One can debate the policy wisdom of the executive order, which is plainly a temporary measure while a more comprehensive and thoughtfully tailored policy is developed. The seven countries the president has singled out are surely hotbeds of radical Islam; but he has omitted other countries – e.g., Saudi Arabia, home to 15 of the 19 suicide-hijackers who attacked our country on 9/11 – that are also cauldrons of jihadism.
Furthermore, as I have argued, the real threat to be targeted is sharia-supremacist ideology, which is inherently hostile to the Constitution. Were we to focus our vetting, unapologetically, on that ideology (also known as “radical” or “political” Islam), it would be unnecessary to implement a categorical ban on Muslims or immigrants from majority-Muslim countries. That is critical because non-Islamist Muslims who can demonstrate loyalty to our constitutional principles should not be barred from admission; while Islamists, on the other hand, are not found only in Muslim-majority countries – other things being equal, a sharia supremacist from the banlieues of Paris poses as much of a threat as a sharia supremacist from Raqqa.
Yet, all that can be debated as we go forward.
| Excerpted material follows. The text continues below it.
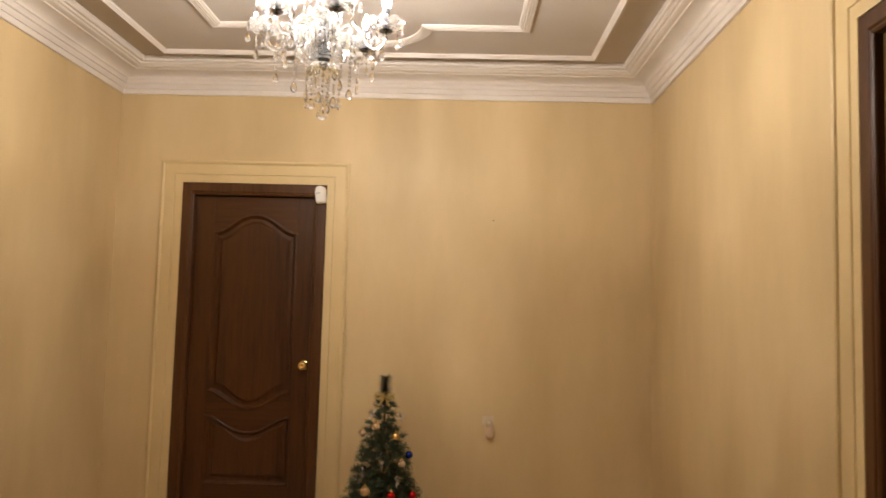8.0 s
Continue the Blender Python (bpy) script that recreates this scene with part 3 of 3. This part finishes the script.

For now, there is no doubt that the executive order temporarily banning entry from specified Muslim-majority countries is both well within President Trump’s constitutional authority and consistent with statutory law.
Read more at: http://www.nationalreview.com/article/444371/donald-trump-executive-order-ban-entry-seven-muslim-majority-countries-legal
I suspect the ultimate ruling on if the 1965 amendment voids the section of the 1952 law would have t come from the supreme court.
Really, the illegality and unconstitutional nature of the exiting EO is very much in question and ultimately will have to be ruled upon at the highest court as interpretations of past court cases, laws and prior Presidential actions bring alot to the table to evaluate.